- _YOUR GOAL_:
Pictures aside, quote the whole listing exactly.

#### DATA PROVIDED

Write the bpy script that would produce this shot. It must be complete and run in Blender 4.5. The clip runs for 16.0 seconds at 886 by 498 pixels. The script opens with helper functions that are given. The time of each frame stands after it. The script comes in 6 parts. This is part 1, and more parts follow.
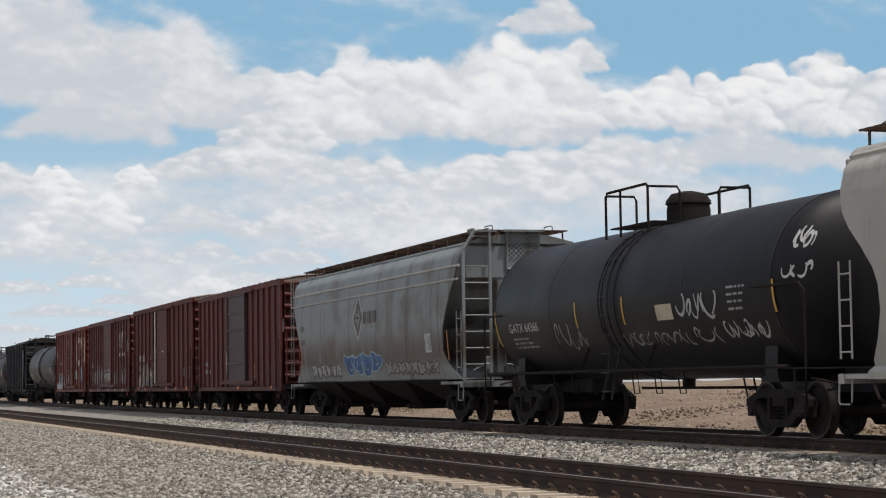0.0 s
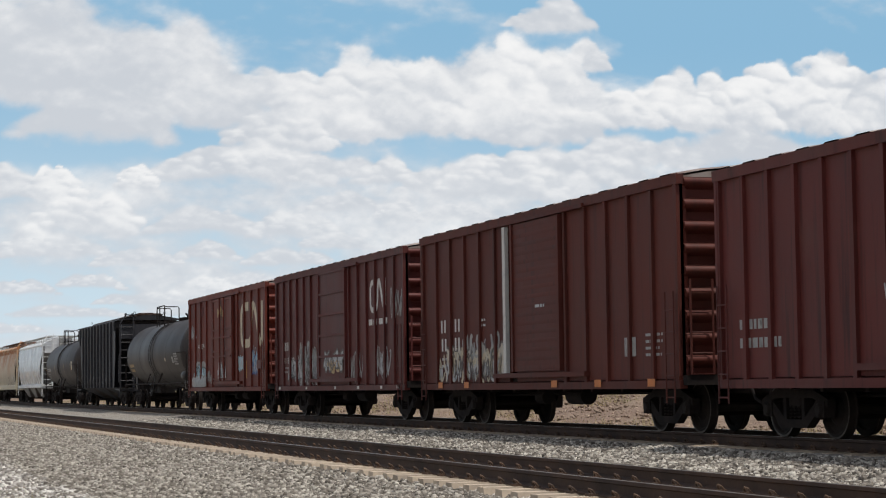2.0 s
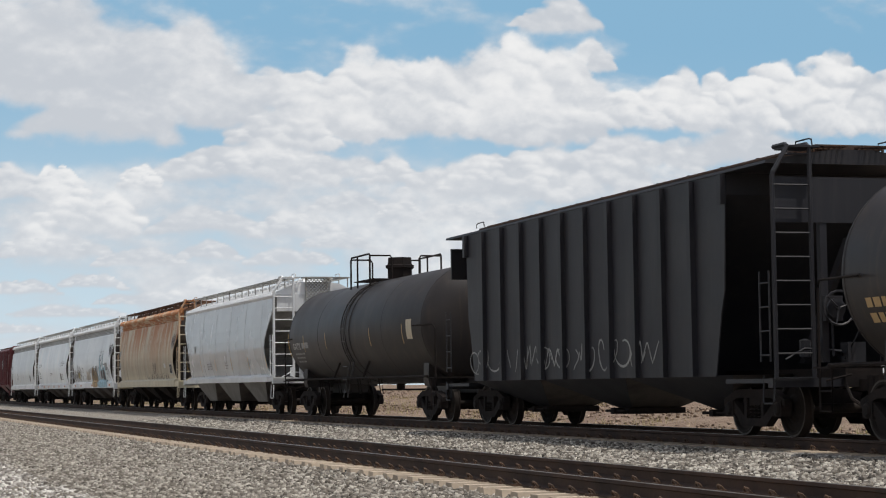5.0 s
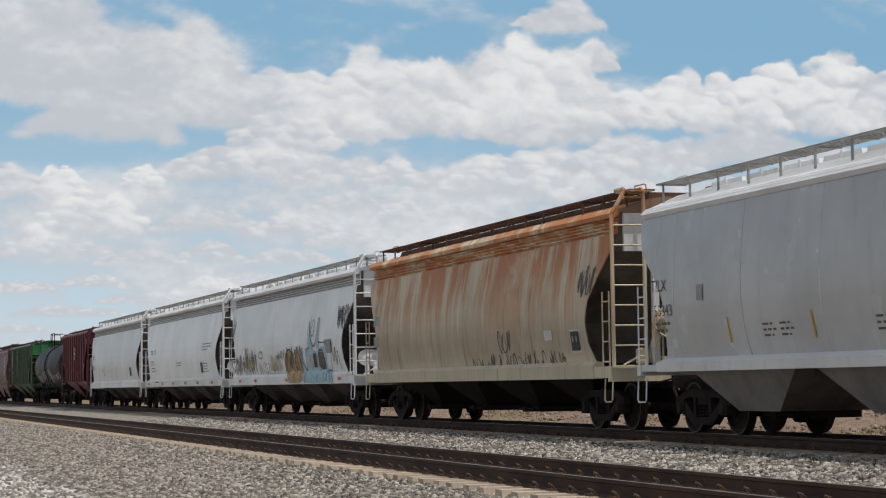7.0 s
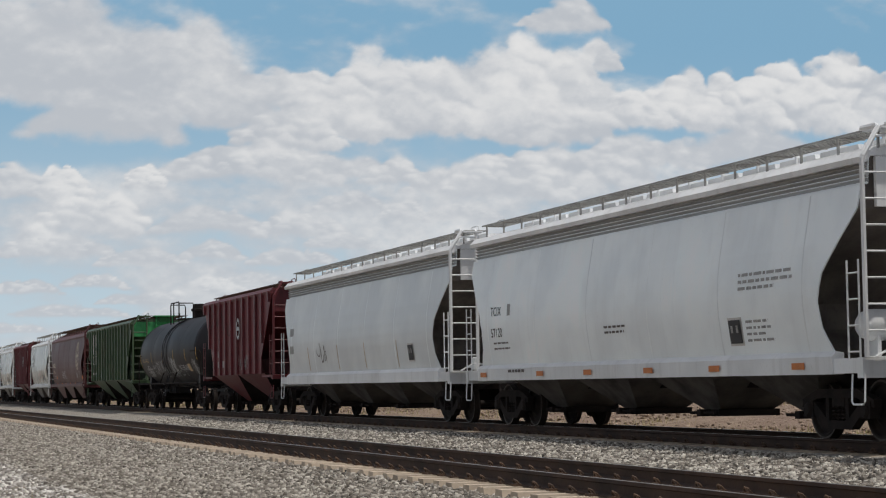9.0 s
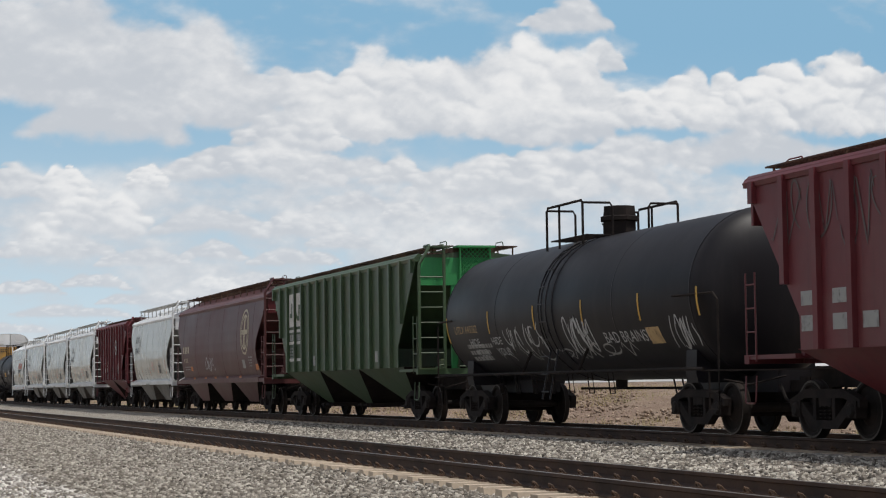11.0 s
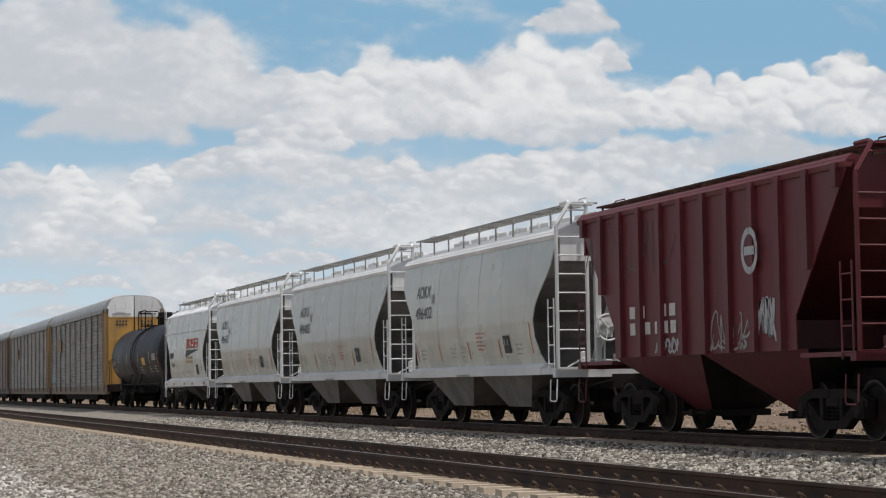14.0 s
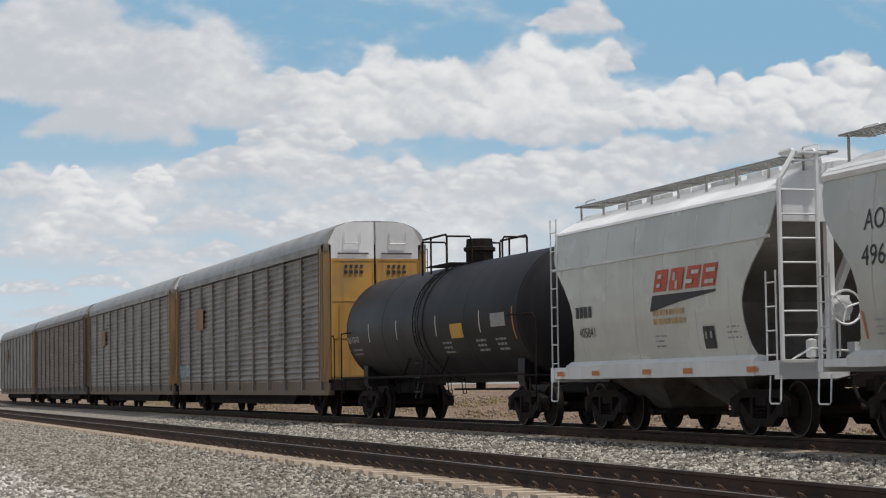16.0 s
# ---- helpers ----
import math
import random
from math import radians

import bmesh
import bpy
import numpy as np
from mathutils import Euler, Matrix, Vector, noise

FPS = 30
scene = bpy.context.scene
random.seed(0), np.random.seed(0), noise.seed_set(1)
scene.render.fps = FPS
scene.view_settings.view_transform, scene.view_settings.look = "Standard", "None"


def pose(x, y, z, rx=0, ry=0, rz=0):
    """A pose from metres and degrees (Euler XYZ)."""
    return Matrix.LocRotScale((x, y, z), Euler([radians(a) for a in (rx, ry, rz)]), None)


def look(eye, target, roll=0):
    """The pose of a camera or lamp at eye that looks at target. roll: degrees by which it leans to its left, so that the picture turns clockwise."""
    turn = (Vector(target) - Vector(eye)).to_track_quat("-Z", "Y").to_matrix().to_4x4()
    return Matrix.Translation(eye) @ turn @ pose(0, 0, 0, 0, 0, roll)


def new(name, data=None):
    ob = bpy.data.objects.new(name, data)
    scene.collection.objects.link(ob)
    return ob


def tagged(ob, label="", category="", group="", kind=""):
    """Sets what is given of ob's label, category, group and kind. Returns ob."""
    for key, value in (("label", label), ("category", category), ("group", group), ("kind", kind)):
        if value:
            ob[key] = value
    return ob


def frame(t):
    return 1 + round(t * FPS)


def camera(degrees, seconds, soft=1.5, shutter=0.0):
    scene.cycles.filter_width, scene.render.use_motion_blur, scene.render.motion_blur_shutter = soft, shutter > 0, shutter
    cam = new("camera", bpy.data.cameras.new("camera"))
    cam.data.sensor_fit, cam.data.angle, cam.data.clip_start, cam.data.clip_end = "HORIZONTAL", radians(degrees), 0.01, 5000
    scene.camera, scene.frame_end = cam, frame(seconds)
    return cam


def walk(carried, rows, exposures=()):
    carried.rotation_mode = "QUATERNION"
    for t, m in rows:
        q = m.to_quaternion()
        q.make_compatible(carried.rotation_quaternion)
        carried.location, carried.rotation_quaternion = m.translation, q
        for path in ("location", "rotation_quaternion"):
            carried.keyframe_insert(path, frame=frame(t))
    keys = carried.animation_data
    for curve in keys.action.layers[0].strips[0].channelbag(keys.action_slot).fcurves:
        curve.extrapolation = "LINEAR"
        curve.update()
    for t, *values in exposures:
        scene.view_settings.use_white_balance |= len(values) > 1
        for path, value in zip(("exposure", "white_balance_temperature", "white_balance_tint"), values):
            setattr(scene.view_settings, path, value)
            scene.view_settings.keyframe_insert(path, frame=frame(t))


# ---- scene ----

# camera and its place
EYE = Vector((0.0, -15.826, 0.934))
AIM = Vector((-0.95284443, 0.29594407, 0.06711635))
cam = camera(24.84, 16.0, soft=1.15)
shot = look(EYE, EYE + AIM, -0.808)
walk(cam, [(0.0, shot), (16.0, shot)],
     [(0.0, -0.03), (2.5, 0.03), (4.0, 0.0), (6.3, -0.12), (8.0, -0.20), (9.2, -0.26), (11.3, -0.05), (12.5, -0.02), (14.5, -0.16), (16.0, -0.14)])

# light: high noon sun a little beyond the train, and the open sky
SUN_FROM = Vector((0.28, 0.19, 1.0)).normalized()
world = bpy.data.worlds.new("sky")
scene.world = world
world.use_nodes = True
wn = world.node_tree
sky = wn.nodes.new("ShaderNodeTexSky")
sky.sky_type, sky.sun_disc = "NISHITA", False
sky.sun_elevation = math.asin(SUN_FROM.z)
sky.sun_rotation = math.atan2(SUN_FROM.x, SUN_FROM.y)
sky.air_density, sky.dust_density = 1.0, 2.0
wn.links.new(sky.outputs[0], wn.nodes["Background"].inputs[0])
wn.nodes["Background"].inputs[1].default_value = 0.085
# broken cloud over the whole sky
cloud_place = wn.nodes.new("ShaderNodeTexCoord")
cloud_noise = wn.nodes.new("ShaderNodeTexNoise")
cloud_noise.inputs["Scale"].default_value, cloud_noise.inputs["Detail"].default_value = 3.2, 6.0
wn.links.new(cloud_place.outputs["Generated"], cloud_noise.inputs["Vector"])
cloud_mask = wn.nodes.new("ShaderNodeMapRange")
cloud_mask.inputs["From Min"].default_value, cloud_mask.inputs["From Max"].default_value = 0.40, 0.62
wn.links.new(cloud_noise.outputs["Fac"], cloud_mask.inputs["Value"])
cloud_glow = wn.nodes.new("ShaderNodeBackground")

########

- _SOLUTION BELOW_:
Write the bpy script that would produce this shot. It must be complete and run in Blender 4.5. The clip runs for 16.0 seconds at 886 by 498 pixels. The script opens with helper functions that are given. The time of each frame stands after it. The script comes in 6 parts. This is part 1, and more parts follow.
0.0 s
2.0 s
5.0 s
7.0 s
9.0 s
11.0 s
14.0 s
16.0 s
# ---- helpers ----
import math
import random
from math import radians

import bmesh
import bpy
import numpy as np
from mathutils import Euler, Matrix, Vector, noise

FPS = 30
scene = bpy.context.scene
random.seed(0), np.random.seed(0), noise.seed_set(1)
scene.render.fps = FPS
scene.view_settings.view_transform, scene.view_settings.look = "Standard", "None"


def pose(x, y, z, rx=0, ry=0, rz=0):
    """A pose from metres and degrees (Euler XYZ)."""
    return Matrix.LocRotScale((x, y, z), Euler([radians(a) for a in (rx, ry, rz)]), None)


def look(eye, target, roll=0):
    """The pose of a camera or lamp at eye that looks at target. roll: degrees by which it leans to its left, so that the picture turns clockwise."""
    turn = (Vector(target) - Vector(eye)).to_track_quat("-Z", "Y").to_matrix().to_4x4()
    return Matrix.Translation(eye) @ turn @ pose(0, 0, 0, 0, 0, roll)


def new(name, data=None):
    ob = bpy.data.objects.new(name, data)
    scene.collection.objects.link(ob)
    return ob


def tagged(ob, label="", category="", group="", kind=""):
    """Sets what is given of ob's label, category, group and kind. Returns ob."""
    for key, value in (("label", label), ("category", category), ("group", group), ("kind", kind)):
        if value:
            ob[key] = value
    return ob


def frame(t):
    return 1 + round(t * FPS)


def camera(degrees, seconds, soft=1.5, shutter=0.0):
    scene.cycles.filter_width, scene.render.use_motion_blur, scene.render.motion_blur_shutter = soft, shutter > 0, shutter
    cam = new("camera", bpy.data.cameras.new("camera"))
    cam.data.sensor_fit, cam.data.angle, cam.data.clip_start, cam.data.clip_end = "HORIZONTAL", radians(degrees), 0.01, 5000
    scene.camera, scene.frame_end = cam, frame(seconds)
    return cam


def walk(carried, rows, exposures=()):
    carried.rotation_mode = "QUATERNION"
    for t, m in rows:
        q = m.to_quaternion()
        q.make_compatible(carried.rotation_quaternion)
        carried.location, carried.rotation_quaternion = m.translation, q
        for path in ("location", "rotation_quaternion"):
            carried.keyframe_insert(path, frame=frame(t))
    keys = carried.animation_data
    for curve in keys.action.layers[0].strips[0].channelbag(keys.action_slot).fcurves:
        curve.extrapolation = "LINEAR"
        curve.update()
    for t, *values in exposures:
        scene.view_settings.use_white_balance |= len(values) > 1
        for path, value in zip(("exposure", "white_balance_temperature", "white_balance_tint"), values):
            setattr(scene.view_settings, path, value)
            scene.view_settings.keyframe_insert(path, frame=frame(t))


# ---- scene ----

# camera and its place
EYE = Vector((0.0, -15.826, 0.934))
AIM = Vector((-0.95284443, 0.29594407, 0.06711635))
cam = camera(24.84, 16.0, soft=1.15)
shot = look(EYE, EYE + AIM, -0.808)
walk(cam, [(0.0, shot), (16.0, shot)],
     [(0.0, -0.03), (2.5, 0.03), (4.0, 0.0), (6.3, -0.12), (8.0, -0.20), (9.2, -0.26), (11.3, -0.05), (12.5, -0.02), (14.5, -0.16), (16.0, -0.14)])

# light: high noon sun a little beyond the train, and the open sky
SUN_FROM = Vector((0.28, 0.19, 1.0)).normalized()
world = bpy.data.worlds.new("sky")
scene.world = world
world.use_nodes = True
wn = world.node_tree
sky = wn.nodes.new("ShaderNodeTexSky")
sky.sky_type, sky.sun_disc = "NISHITA", False
sky.sun_elevation = math.asin(SUN_FROM.z)
sky.sun_rotation = math.atan2(SUN_FROM.x, SUN_FROM.y)
sky.air_density, sky.dust_density = 1.0, 2.0
wn.links.new(sky.outputs[0], wn.nodes["Background"].inputs[0])
wn.nodes["Background"].inputs[1].default_value = 0.085
# broken cloud over the whole sky
cloud_place = wn.nodes.new("ShaderNodeTexCoord")
cloud_noise = wn.nodes.new("ShaderNodeTexNoise")
cloud_noise.inputs["Scale"].default_value, cloud_noise.inputs["Detail"].default_value = 3.2, 6.0
wn.links.new(cloud_place.outputs["Generated"], cloud_noise.inputs["Vector"])
cloud_mask = wn.nodes.new("ShaderNodeMapRange")
cloud_mask.inputs["From Min"].default_value, cloud_mask.inputs["From Max"].default_value = 0.40, 0.62
wn.links.new(cloud_noise.outputs["Fac"], cloud_mask.inputs["Value"])
cloud_glow = wn.nodes.new("ShaderNodeBackground")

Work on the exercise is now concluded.